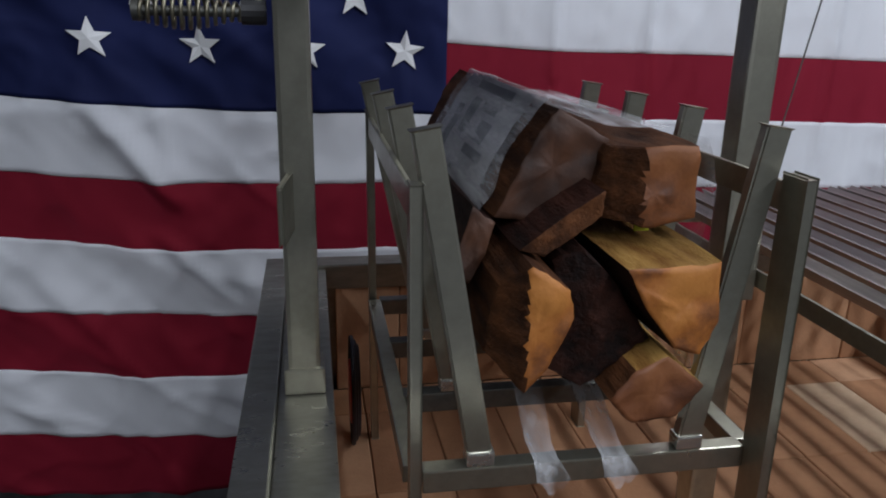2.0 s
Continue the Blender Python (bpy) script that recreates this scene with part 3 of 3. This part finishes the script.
# ---- log rack ----
rack = thing("log_rack", "welded steel log cradle with leaning slats standing in the firebox", "log rack")
RK_Y = (-0.182, -0.030, 0.115, 0.268)
for x, deep in ((0.084, 0.014), (0.431, 0.032)):
    for y in (RK_Y[0] - 0.024, RK_Y[3] + 0.012):
        bar("leg", (x, y, FLOOR), (x - 0.004, y, 1.220), 0.011, deep, STEEL, rack, up=(0, 1, 0))
    bar("top_rail", (x - 0.004, RK_Y[0] - 0.018, 1.198), (x - 0.004, RK_Y[3] + 0.006, 1.198), 0.006, 0.028, STEEL, rack)
    bar("base_rail", (x, RK_Y[0] + 0.006, 0.926), (x, RK_Y[3], 0.926), 0.019, 0.019, STEEL, rack)
for k, y in enumerate(RK_Y):
    # front bar in mill steel, the three behind it in the darker steel
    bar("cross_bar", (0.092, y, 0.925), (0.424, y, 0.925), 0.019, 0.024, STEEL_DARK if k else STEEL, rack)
    for xb, xt in ((0.148, 0.091 - 0.004 * k), (0.363, 0.412 - 0.002 * k)):
        bar("slat", (xb, y, 0.946), (xt, y, 1.262), 0.014, 0.025, STEEL, rack, "leaning flat steel slat", up=(1, 0, 0))
        box("slat_foot", (xb - 0.014, xb + 0.014, y - 0.009, y + 0.009, 0.9375, 0.953), STEEL_BRIGHT, rack, "bright welded foot block", bevel=0.003)

# ---- firewood ----
random.seed(7)


def log(outline, y0, y1, end_mat, side_mats, label, facet=None, seed=1):
    """A split log: an uneven outline across, pulled along y with rough sides; facet: x below which the front end is split away, and how deep."""
    low = min(p[0] for p in outline)

    def slant(x):
        return facet[1] * max(0.0, facet[0] - x) / (facet[0] - low) if facet else 0.0

    cx = sum(p[0] for p in outline) / len(outline)
    cz = sum(p[1] for p in outline) / len(outline)
    pts = []
    n = len(outline)
    for i in range(n):
        a, b = outline[i], outline[(i + 1) % n]
        for k in range(6):
            f = k / 6
            pts.append((a[0] + (b[0] - a[0]) * f, a[1] + (b[1] - a[1]) * f, i))
    bm = bmesh.new()
    rings = []
    ny = 18
    for j in range(ny + 1):
        y = y0 + (y1 - y0) * j / ny
        ring = []
        for (x, z, _) in pts:
            s = 1 + 0.065 * noise.noise((x * 20 + seed, y * 5, z * 20)) + 0.065 * noise.noise((x * 90, y * 9 + seed, z * 90))
            if j in (0, ny):
                s *= 0.985
            yy = y + slant(x) * (1 - j / ny)
            ring.append(bm.verts.new(((x - cx) * s, yy, (z - cz) * s)))
        rings.append(ring)
    m = len(pts)
    for j in range(ny):
        for i in range(m):
            f = bm.faces.new((rings[j][i], rings[j][(i + 1) % m], rings[j + 1][(i + 1) % m], rings[j + 1][i]))
            f.material_index = 1 + pts[i][2] % len(side_mats)
    for ring, sign in ((rings[0], -1), (rings[-1], 1)):
        c = sum((v.co for v in ring), Vector()) / m
        outer = ring
        for i in range(m):
            e = bm.edges.get((ring[i], ring[(i + 1) % m]))
            if e:
                e.smooth = False
        for q in (0.97, 0.86, 0.74, 0.62, 0.5, 0.36, 0.2):
            inner = []
            for v in ring:
                w = c.lerp(v.co, q)
                w.y = (y0 + slant(w.x + cx) if sign < 0 else y1) + sign * 0.002 + 0.0035 * noise.noise((w.x * 45 + seed, w.z * 45, 2.0)) + 0.0015 * noise.noise((w.x * 160, w.z * 160, seed))
                inner.append(bm.verts.new(w))
            for i in range(m):
                f = bm.faces.new((outer[i], outer[(i + 1) % m], inner[(i + 1) % m], inner[i]))
                f.material_index = 1 if facet and sign < 0 and f.calc_center_median().x + cx < facet[0] else 0
            outer = inner
        mid = bm.verts.new((c.x, (y0 + slant(c.x + cx) if sign < 0 else y1) + sign * 0.002, c.z))
        for i in range(m):
            bm.faces.new((outer[i], outer[(i + 1) % m], mid)).material_index = 0
    ob = finish("log", bm, [end_mat, *side_mats], None, "")
    for p in ob.data.polygons:
        p.use_smooth = p.material_index == 0
    ob.location = (cx, 0, cz)
    return tagged(ob, label, "firewood", "bundle of firewood")


log([(0.272, 1.138), (0.362, 1.142), (0.367, 1.084), (0.352, 1.050), (0.325, 1.056), (0.290, 1.104)], -0.205, 0.265, END_ORANGE, [SPLIT_YELLOW, SPLIT, SPLIT, BARK, BARK, BARK], "split log with a bright orange cut end", seed=1)
log([(0.276, 1.238), (0.358, 1.240), (0.363, 1.168), (0.315, 1.160), (0.264, 1.166)], -0.150, 0.27, END_BROWN, [SPLIT, SPLIT, BARK, SPLIT, SPLIT], "split log with a reddish brown cut end", (0.306, 0.045), seed=2)
log([(0.172, 1.162), (0.194, 1.208), (0.214, 1.248), (0.233, 1.270), (0.284, 1.238), (0.276, 1.200), (0.228, 1.150)], -0.105, 0.400, END_DARK, [SPLIT, SPLIT, SPLIT, SPLIT, BARK, BARK, BARK], "large dark split log at the top of the bundle", seed=3)
log([(0.182, 1.146), (0.205, 1.138), (0.262, 1.178), (0.262, 1.202), (0.222, 1.176)], -0.165, 0.25, SPLIT, [SPLIT, BARK, SPLIT, BARK, BARK], "small curved split log with bark", seed=4)
log([(0.186, 1.142), (0.224, 1.121), (0.229, 1.092), (0.207, 1.045), (0.184, 1.017), (0.156, 1.041), (0.162, 1.117)], -0.200, 0.28, END_ORANGE, [SPLIT, BARK, BARK, BARK, SPLIT, SPLIT, SPLIT], "split log with a pale orange cut end", (0.184, 0.050), seed=5)
log([(0.222, 1.128), (0.247, 1.145), (0.276, 1.116), (0.318, 1.054), (0.288, 1.030), (0.252, 1.004), (0.210, 1.022), (0.232, 1.078)], -0.170, 0.28, BARK, [BARK], "dark log covered in flaking bark", (0.262, 0.030), seed=6)
log([(0.266, 1.008), (0.290, 1.038), (0.321, 1.050), (0.364, 1.017), (0.337, 0.986), (0.290, 0.982)], -0.205, 0.20, END_RED, [SPLIT, SPLIT_YELLOW, SPLIT_YELLOW, SPLIT, BARK, BARK], "split log with a brown cut end resting low in the cradle", seed=8)
log([(0.128, 1.105), (0.150, 1.175), (0.172, 1.158), (0.162, 1.122), (0.148, 1.095)], -0.110, 0.29, END_DARK, [BARK], "dark log wedged against the slats", seed=9)

# clear film round the bundle
OUT = [(0.142, 1.030), (0.138, 1.100), (0.160, 1.148), (0.183, 1.196), (0.206, 1.240), (0.230, 1.274), (0.284, 1.244), (0.362, 1.243), (0.372, 1.140), (0.370, 1.050)]
wrap = thing("bundle_wrap", "clear stretch film round the firewood bundle with a grey printed label", "plastic wrap")


def film_point(f, y, proud=0.0):
    n = len(OUT) - 1
    k = min(n - 1, int(f * n))
    u = f * n - k
    p, q = OUT[k], OUT[k + 1]
    x, z = p[0] + (q[0] - p[0]) * u, p[1] + (q[1] - p[1]) * u
    nx, nz = x - 0.25, z - 1.12
    ln = math.hypot(nx, nz)
    w = 0.0025 * noise.noise((x * 30, y * 9, z * 30)) + proud
    return Vector((x + nx / ln * w, y, z + nz / ln * w))


def film_sheet(f0, f1, y0, y1, proud, nf, ny, ragged=0.0):
    bm = bmesh.new()
    g = []
    for i in range(nf + 1):
        f = f0 + (f1 - f0) * i / nf
        row = []
        for j in range(ny + 1):
            y = y0 + (y1 - y0) * j / ny
            if j == 0:
                y += ragged * noise.noise((f * 14, 0.3, 0))
            row.append(bm.verts.new(film_point(f, y, proud)))
        g.append(row)
    for i in range(nf):
        for j in range(ny):
            bm.faces.new((g[i][j], g[i + 1][j], g[i + 1][j + 1], g[i][j + 1]))
    return bm


part("film", film_sheet(0.02, 0.78, -0.085, 0.300, 0.0048, 66, 30, 0.020), FILM, wrap, "wrinkled clear plastic film with glare put in as white streaks", smooth=True)
lab = part("printed_label", film_sheet(0.14, 0.548, -0.040, 0.270, 0.0030, 24, 20), PAPER, wrap, "grey printed paper label under the film", smooth=True)
for f0, f1, y0, y1 in ((0.50, 0.53, 0.02, 0.19), (0.44, 0.475, 0.04, 0.11), (0.36, 0.47, 0.125, 0.165), (0.25, 0.43, 0.19, 0.225), (0.32, 0.345, 0.0, 0.10), (0.26, 0.28, 0.0, 0.12), (0.36, 0.42, 0.03, 0.08), (0.20, 0.22, 0.02, 0.16)):
    part("print_block", film_sheet(f0, f1, y0, y1, 0.0038, 6, 6), INK, lab)
bm = bmesh.new()
add_box(bm, 0.340, 0.356, -0.165, -0.1638, 0.962, 0.994, 0.0004, Matrix.Translation((0.348, -0.165, 0.978)) @ Matrix.Rotation(0.35, 4, "Y") @ Matrix.Translation((-0.348, 0.165, -0.978)))
part("paper_tag", bm, ZIP, wrap, "small white paper tag")
box("yellow_tag", (0.322, 0.338, -0.102, -0.100, 1.143, 1.159), YELLOW, wrap, "small yellow-green tag", bevel=0.0004)


def tail(x0, x1, xe):
    bm = bmesh.new()
    path = [(x0, -0.02, 1.012), (x0 + (xe - x0) * 0.4, -0.07, 0.990), (x0 + (xe - x0) * 0.7, -0.12, 0.966), (xe, -0.165, 0.945), (xe + 0.002, -0.188, 0.942), (xe + 0.003, -0.196, 0.930), (xe + 0.004, -0.197, 0.904)]
    g = []
    for k, (x, y, z) in enumerate(path):
        w = (x1 - x0) * (0.8, 0.85, 0.85, 0.75, 0.7, 0.85, 0.95)[k]
        g.append([bm.verts.new((x + w * i / 8, y - 0.003 * abs(math.sin(i * 1.9 + k)), z + 0.003 * math.sin(i * 1.7 + k) + (0.004 * abs(i - 4) if k == 6 else 0))) for i in range(9)])
    for k in range(len(path) - 1):
        for i in range(8):
            bm.faces.new((g[k][i], g[k][i + 1], g[k + 1][i + 1], g[k + 1][i]))
    part("film_tail", bm, FILM_THIN, wrap, "twisted tail of clear film", smooth=True)


bm = bmesh.new()
g = []
for k in range(14):
    f = k / 13
    x, z = 0.366 + 0.006 * math.sin(f * 7), 1.245 - 0.255 * f
    g.append([bm.verts.new((x + 0.004 * math.sin(i * 2 + k), -0.150 - 0.030 * f + 0.012 * i, z)) for i in range(5)])
for k in range(13):
    for i in range(4):
        bm.faces.new((g[k][i], g[k][i + 1], g[k + 1][i + 1], g[k + 1][i]))
part("film_edge", bm, FILM_THIN, wrap, "loose edge of clear film", smooth=True)
tail(0.204, 0.240, 0.199)
tail(0.254, 0.292, 0.268)

# red and black tool left in the firebox corner
tool = thing("strap_coil", "dark strap coil with a red core on the firebricks", "strap")
c = Vector((0.048, 0.270, 0.0))
for i in range(3):
    tube("strap_loop", [c + Vector((0.004 * i, 0.062 * math.cos(a) * (1 - 0.1 * i), FLOOR + 0.092 + 0.088 * (1 - 0.08 * i) * math.sin(a))) for a in [k * math.pi / 14 for k in range(28)]], 0.0035, NAVY_PLASTIC, tool, sides=8, closed=True)
bm = bmesh.new()
sweep(bm, [c + Vector((-0.004, 0, FLOOR + 0.092)), c + Vector((0.006, 0, FLOOR + 0.092)), c + Vector((0.009, 0, FLOOR + 0.092))], [0.050, 0.050, 0.040], 24)
part("red_core", bm, RED_PLASTIC, tool, "red plastic core")

# ---- shelving past the flag's fly end ----
unit = thing("shelving_unit", "grey metal shelving in the shade beyond the flag", "shelf")
for x in (2.36, 3.26):
    for y in (0.85, 1.25):
        box("upright", (x - 0.02, x + 0.02, y - 0.02, y + 0.02, 0, 1.9), SHELF_METAL, unit)
for z in (0.25, 0.72, 1.15, 1.58):
    box("shelf", (2.34, 3.28, 0.83, 1.27, z, z + 0.03), SHELF_METAL, unit)
for nm, x0, x1, z, h, m, lb, ct in (("crate", 2.40, 2.72, 0.75, 0.24, BOX_DARK, "dark plastic crate on a metal shelf", "crate"), ("carton", 2.78, 3.10, 0.75, 0.20, BOX_CARD, "brown cardboard carton on a metal shelf", "box"),
                                   ("carton", 2.42, 2.66, 1.18, 0.17, BOX_PALE, "pale carton on a metal shelf", "box"), ("crate", 2.72, 3.12, 1.18, 0.22, BOX_DARK, "dark plastic crate on a metal shelf", "crate"), ("carton", 2.45, 2.85, 1.61, 0.22, BOX_PALE, "pale carton on the top shelf", "box")):
    ob = box(nm, (x0, x1, 0.86, 1.20, z, z + h), m, None, bevel=0.006)
    tagged(ob, lb, ct)

# ---- firebricks, last ----
BW, BH, BT, GAP = 0.1143, 0.2286, 0.032, 0.0016


def brick_mesh(sx, sy, sz, material=None):
    me = bpy.data.meshes.new("brick")
    bm = bmesh.new()
    add_box(bm, -sx / 2, sx / 2, -sy / 2, sy / 2, -sz / 2, sz / 2, 0)
    bmesh.ops.bevel(bm, geom=list(bm.edges), offset=0.0016, segments=1, affect="EDGES")
    bm.to_mesh(me)
    bm.free()
    me.materials.append(material or BRICK)
    return me


def brick(me, x, y, z):
    ob = new("brick", me)
    ob.parent = grill
    ob.location = (x, y, z)
    ob.rotation_euler = (0, 0, random.uniform(-0.004, 0.004))


X0, X1, Y0, Y1 = -0.0425, 1.2435, -0.362, 0.482
me = brick_mesh(BW - GAP, BT, BH - 0.016)
n = int((X1 - X0 - 2 * BT) / BW)
ox = X0 + BT + (X1 - X0 - 2 * BT - n * BW) / 2
for i in range(n):
    brick(me, ox + BW * (i + 0.5), Y1 - BT / 2 - random.uniform(0, 0.002), FLOOR + (BH - 0.016) / 2)
    brick(me, ox + BW * (i + 0.5), Y0 + BT / 2, FLOOR + (BH - 0.016) / 2)
me = brick_mesh(BT, BW - GAP, BH - 0.016)
m_ = int((Y1 - Y0) / BW)
for i in range(m_):
    y = Y0 + (Y1 - Y0 - m_ * BW) / 2 + BW * (i + 0.5)
    brick(me, X0 + BT / 2, y, FLOOR + (BH - 0.016) / 2)
    brick(me, X1 - BT / 2, y, FLOOR + (BH - 0.016) / 2)
me = brick_mesh(BW - GAP, BH - GAP, BT)
pale = brick_mesh(BW - GAP, BH - GAP, BT, BRICK_PALE)
cut = brick_mesh(BW - GAP, Y1 - BT - (Y0 + BT + 3 * BH) - GAP, BT)
for i in range(n + 1):
    x = X0 + BT + BW * (i + 0.5) - 0.03
    for j in range(3):
        brick(pale if j == 2 and abs(x - 0.89) < BW / 2 else me, x, Y0 + BT + BH * (j + 0.5), FLOOR - BT / 2 + random.uniform(-0.001, 0.001))
    brick(cut, x, (Y0 + BT + 3 * BH + Y1 - BT) / 2, FLOOR - BT / 2)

◆ ◆ ◆ ◆ ◆ ◆ ◆

# [Short task]
Above are some lines. Repeat exactly, and only, those from the line that has "Continue the Blender" through the line that has "random.seed(7)".

# [Result]
Continue the Blender Python (bpy) script that recreates this scene with part 3 of 3. This part finishes the script.
# ---- log rack ----
rack = thing("log_rack", "welded steel log cradle with leaning slats standing in the firebox", "log rack")
RK_Y = (-0.182, -0.030, 0.115, 0.268)
for x, deep in ((0.084, 0.014), (0.431, 0.032)):
    for y in (RK_Y[0] - 0.024, RK_Y[3] + 0.012):
        bar("leg", (x, y, FLOOR), (x - 0.004, y, 1.220), 0.011, deep, STEEL, rack, up=(0, 1, 0))
    bar("top_rail", (x - 0.004, RK_Y[0] - 0.018, 1.198), (x - 0.004, RK_Y[3] + 0.006, 1.198), 0.006, 0.028, STEEL, rack)
    bar("base_rail", (x, RK_Y[0] + 0.006, 0.926), (x, RK_Y[3], 0.926), 0.019, 0.019, STEEL, rack)
for k, y in enumerate(RK_Y):
    # front bar in mill steel, the three behind it in the darker steel
    bar("cross_bar", (0.092, y, 0.925), (0.424, y, 0.925), 0.019, 0.024, STEEL_DARK if k else STEEL, rack)
    for xb, xt in ((0.148, 0.091 - 0.004 * k), (0.363, 0.412 - 0.002 * k)):
        bar("slat", (xb, y, 0.946), (xt, y, 1.262), 0.014, 0.025, STEEL, rack, "leaning flat steel slat", up=(1, 0, 0))
        box("slat_foot", (xb - 0.014, xb + 0.014, y - 0.009, y + 0.009, 0.9375, 0.953), STEEL_BRIGHT, rack, "bright welded foot block", bevel=0.003)

# ---- firewood ----
random.seed(7)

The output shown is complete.